La chambre parentale fait elle aussi la part belle à l’histoire du lieu, laissant apparaître la charpente et les briques d’origine à travers la chaux blanche enduite sur les murs. Et, pour apporter du contraste à ces matières naturelles, le couple a ajouté une longue cheminée en acier frugal ainsi qu’un lit comme une chimère aux pieds de lion mais au tissu en mouton. Au plafond, l’éclairage se veut « fermé et théâtral », de façon à magnifier les objets chers au couple, comme les bustes d’évêques appartenant aux parents de Mafalda Muñoz. Très attachée à son héritage familial, l’architecte d’intérieur avait à cœur de reprendre le modèle d’étagères créé par son père, designer avant elle, pour y déposer ces reliques. « La chambre est le dernier pas avant le sommeil, c’est un temple », souligne-t-elle.

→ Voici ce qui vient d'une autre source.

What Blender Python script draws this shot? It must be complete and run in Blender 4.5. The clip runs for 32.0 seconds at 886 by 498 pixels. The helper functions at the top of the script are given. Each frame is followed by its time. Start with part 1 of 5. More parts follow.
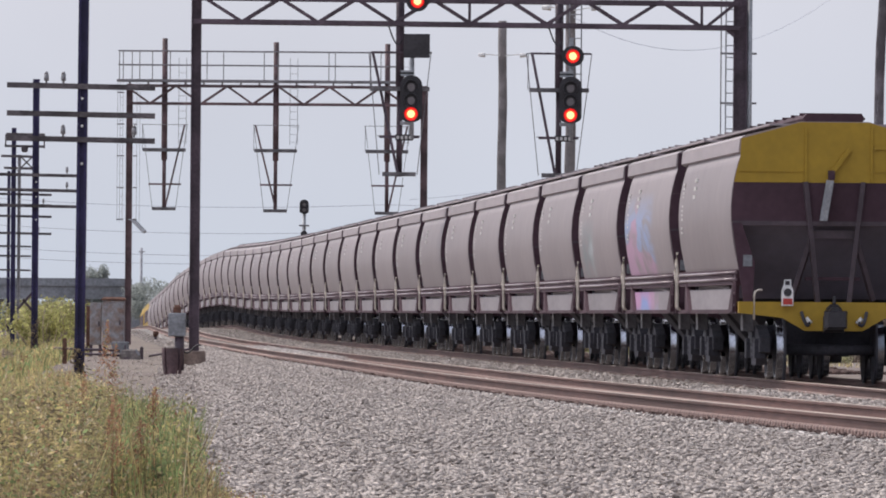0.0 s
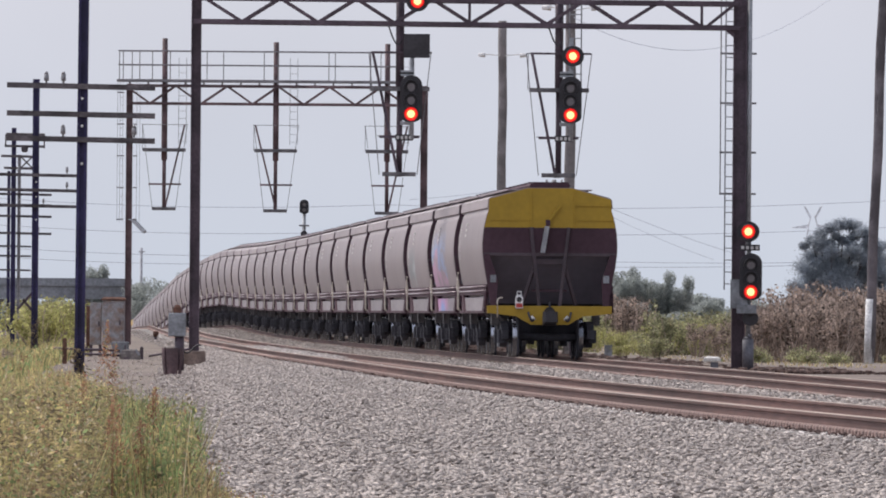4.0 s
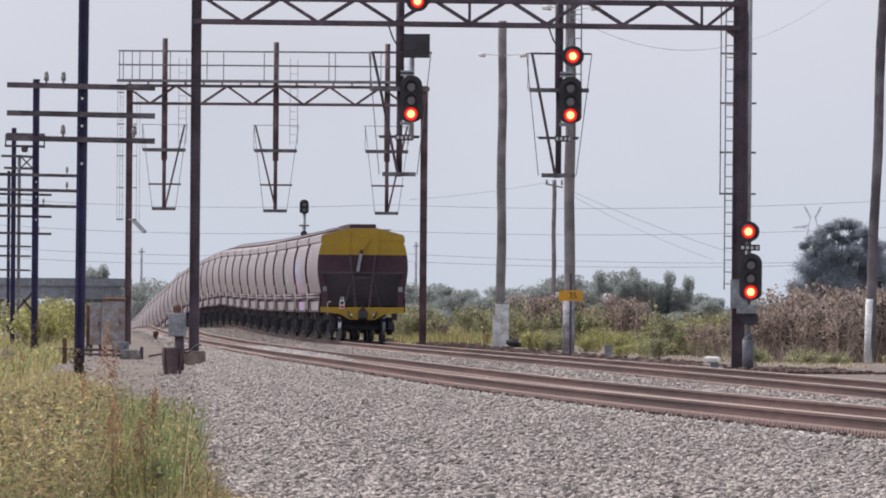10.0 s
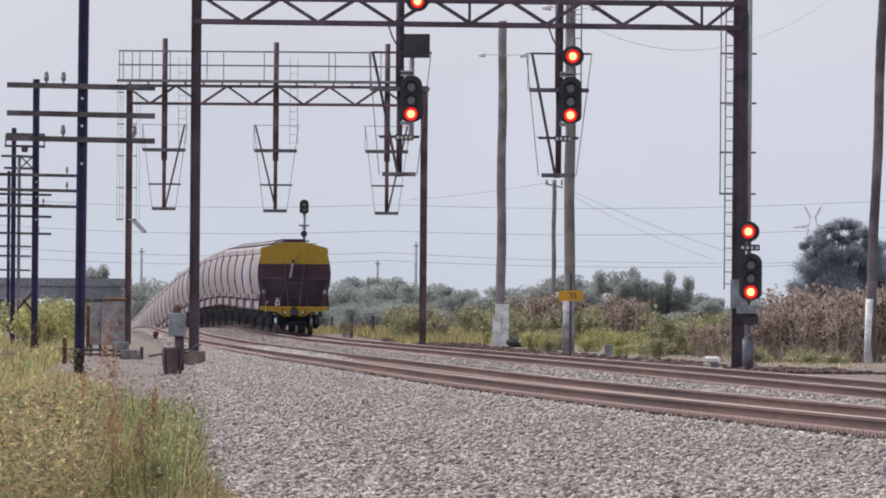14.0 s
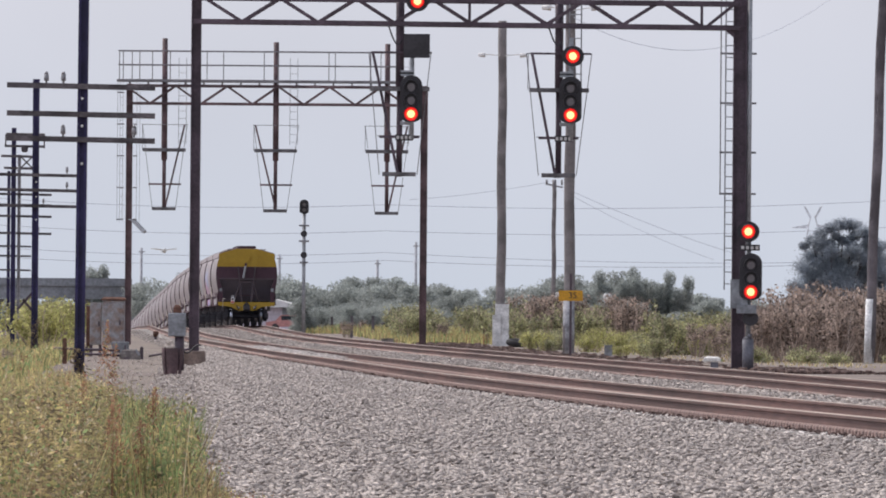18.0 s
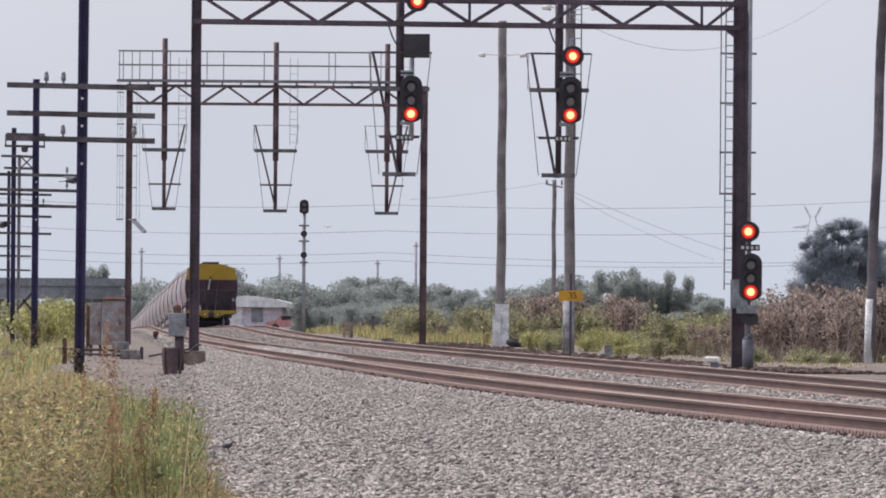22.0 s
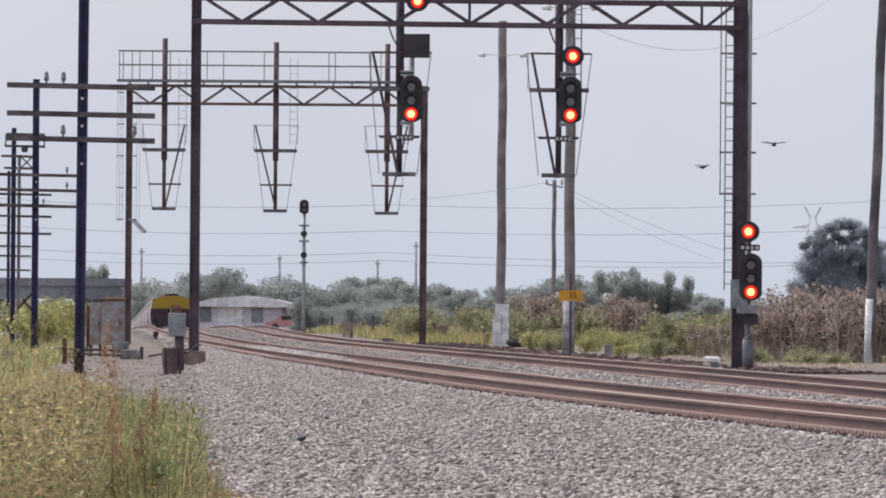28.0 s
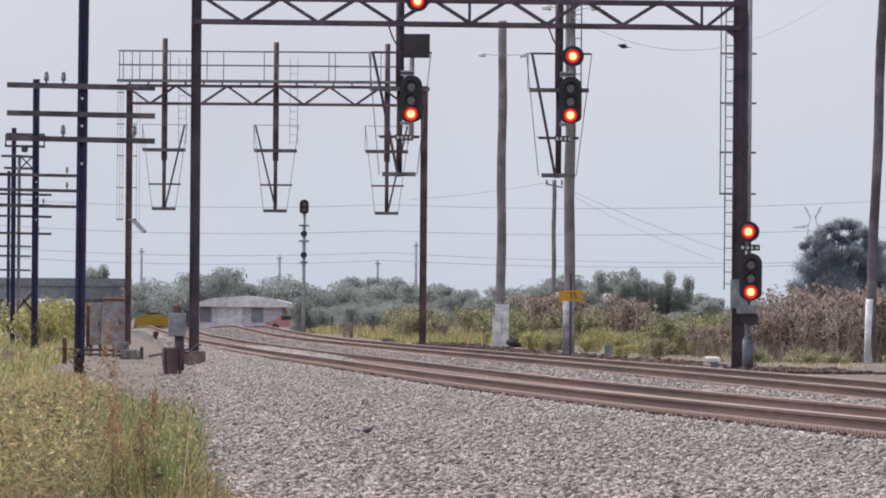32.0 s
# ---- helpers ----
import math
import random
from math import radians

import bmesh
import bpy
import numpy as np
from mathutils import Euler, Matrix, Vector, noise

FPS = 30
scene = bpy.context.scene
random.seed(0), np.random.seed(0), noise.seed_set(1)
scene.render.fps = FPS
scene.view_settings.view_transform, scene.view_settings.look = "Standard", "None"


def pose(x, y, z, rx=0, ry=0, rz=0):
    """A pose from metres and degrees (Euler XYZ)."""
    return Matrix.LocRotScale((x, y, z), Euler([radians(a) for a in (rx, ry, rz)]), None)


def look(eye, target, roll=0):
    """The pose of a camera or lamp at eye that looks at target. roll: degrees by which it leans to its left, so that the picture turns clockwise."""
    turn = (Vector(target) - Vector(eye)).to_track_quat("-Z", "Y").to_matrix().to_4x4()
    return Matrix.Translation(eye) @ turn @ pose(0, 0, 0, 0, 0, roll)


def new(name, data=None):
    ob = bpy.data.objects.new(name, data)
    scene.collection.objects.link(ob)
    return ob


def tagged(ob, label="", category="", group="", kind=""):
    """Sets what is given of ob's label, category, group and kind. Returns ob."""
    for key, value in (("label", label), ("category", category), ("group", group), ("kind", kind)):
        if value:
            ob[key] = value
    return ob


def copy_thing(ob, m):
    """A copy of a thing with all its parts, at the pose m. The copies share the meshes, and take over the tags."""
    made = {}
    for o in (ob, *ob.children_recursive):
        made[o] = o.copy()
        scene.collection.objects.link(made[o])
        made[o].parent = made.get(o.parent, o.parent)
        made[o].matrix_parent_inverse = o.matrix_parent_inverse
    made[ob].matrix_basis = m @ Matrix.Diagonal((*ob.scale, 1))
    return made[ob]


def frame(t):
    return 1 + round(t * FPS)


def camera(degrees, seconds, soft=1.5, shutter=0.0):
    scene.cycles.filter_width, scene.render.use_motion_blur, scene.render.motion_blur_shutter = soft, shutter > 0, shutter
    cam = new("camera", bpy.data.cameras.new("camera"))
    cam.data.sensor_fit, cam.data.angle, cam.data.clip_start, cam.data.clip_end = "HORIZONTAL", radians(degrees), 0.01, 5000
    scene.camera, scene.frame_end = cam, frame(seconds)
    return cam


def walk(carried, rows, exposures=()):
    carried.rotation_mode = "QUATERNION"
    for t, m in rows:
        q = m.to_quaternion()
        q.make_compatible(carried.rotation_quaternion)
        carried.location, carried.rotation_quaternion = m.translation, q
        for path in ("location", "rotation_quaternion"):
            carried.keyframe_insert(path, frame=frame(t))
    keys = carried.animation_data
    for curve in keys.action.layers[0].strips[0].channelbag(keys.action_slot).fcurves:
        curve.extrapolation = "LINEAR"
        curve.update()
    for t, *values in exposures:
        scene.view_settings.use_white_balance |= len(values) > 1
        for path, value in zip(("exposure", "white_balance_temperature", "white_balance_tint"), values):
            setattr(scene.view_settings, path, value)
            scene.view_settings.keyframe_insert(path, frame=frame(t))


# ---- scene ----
# The camera stands still on a tripod beside the line, with a long lens.
cam = camera(5.0, 32.0, soft=1.85)
EYE = (0, 0, 0.88)
STAND = look(EYE, (0, 1000, 0.88 + 6.627), 0.458)
walk(cam, [(0, STAND), (32, STAND)], exposures=[(0, 0.0, 6570, 13), (32, 0.0, 6570, 13)])

# ---- light ----
world = bpy.data.worlds.new("sky")
scene.world = world
world.use_nodes = True
wn, wl = world.node_tree.nodes, world.node_tree.links
sky = wn.new("ShaderNodeTexSky")
sky.sky_type, sky.sun_disc = "NISHITA", False
sky.sun_elevation, sky.sun_rotation = radians(52), radians(-40)
sky.air_density, sky.dust_density, sky.ozone_density = 1.0, 5.0, 1.2
veil = wn.new("ShaderNodeMixRGB")
veil.inputs[0].default_value = 0.72
# bluish haze band along the horizon, paler thin cloud above it
way, height, rise, band = wn.new("ShaderNodeTexCoord"), wn.new("ShaderNodeSeparateXYZ"), wn.new("ShaderNodeMapRange"), wn.new("ShaderNodeMixRGB")
rise.inputs[1].default_value, rise.inputs[2].default_value = 0.0, 0.034
band.inputs[1].default_value, band.inputs[2].default_value = (5.2, 5.86, 6.8, 1), (5.62, 6.0, 6.9, 1)
wl.new(way.outputs["Generated"], height.inputs[0])
wl.new(height.outputs["Z"], rise.inputs[0])
wl.new(rise.outputs[0], band.inputs[0])
side, sunward = wn.new("ShaderNodeMapRange"), wn.new("ShaderNodeMixRGB")
side.inputs[1].default_value, side.inputs[2].default_value, side.inputs[3].default_value, side.inputs[4].default_value = -1, 1, 1.55, 0.45
sunward.blend_type, sunward.inputs[0].default_value = "MULTIPLY", 1.0
wl.new(height.outputs["X"], side.inputs[0])
wl.new(band.outputs[0], sunward.inputs[1])
wl.new(side.outputs[0], sunward.inputs[2])
wl.new(sunward.outputs[0], veil.inputs[2])
wl.new(sky.outputs[0], veil.inputs[1])
puff, thin_cloud, mixer = wn.new("ShaderNodeTexNoise"), wn.new("ShaderNodeMapRange"), wn.new("ShaderNodeMixRGB")
puff.inputs["Scale"].default_value, puff.inputs["Detail"].default_value = 14.0, 4
thin_cloud.inputs[1].default_value, thin_cloud.inputs[2].default_value = 0.35, 0.7
thin_cloud.inputs[3].default_value, thin_cloud.inputs[4].default_value = 0.95, 1.06
mixer.blend_type, mixer.inputs[0].default_value = "MULTIPLY", 1.0
wl.new(puff.outputs[0], thin_cloud.inputs[0])
wl.new(veil.outputs[0], mixer.inputs[1])
wl.new(thin_cloud.outputs[0], mixer.inputs[2])
wl.new(mixer.outputs[0], wn["Background"].inputs[0])
wn["Background"].inputs[1].default_value = 0.145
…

En prolongement de ce sanctuaire, les espaces de chacun ont été imaginés dans la plus grande intimité, à la manière des appartements privés des régents d’autrefois. Si la salle de bains-dressing de Mafalda Muñoz a été pensée comme une extension de la chambre, dans un esprit serein, le bureau-dressing, où Gonzalo Machado travaille à l’aube, diffuse une aura plus ténébreuse. « C’est comme une grotte, explique-t-il. Pour nous, il est important que les espaces dépourvus de lumière naturelle soient réellement obscurs. » L’authenticité, toujours. En nous dévoilant son intérieur, Casa Muñoz semble clamer sa quête de vérité.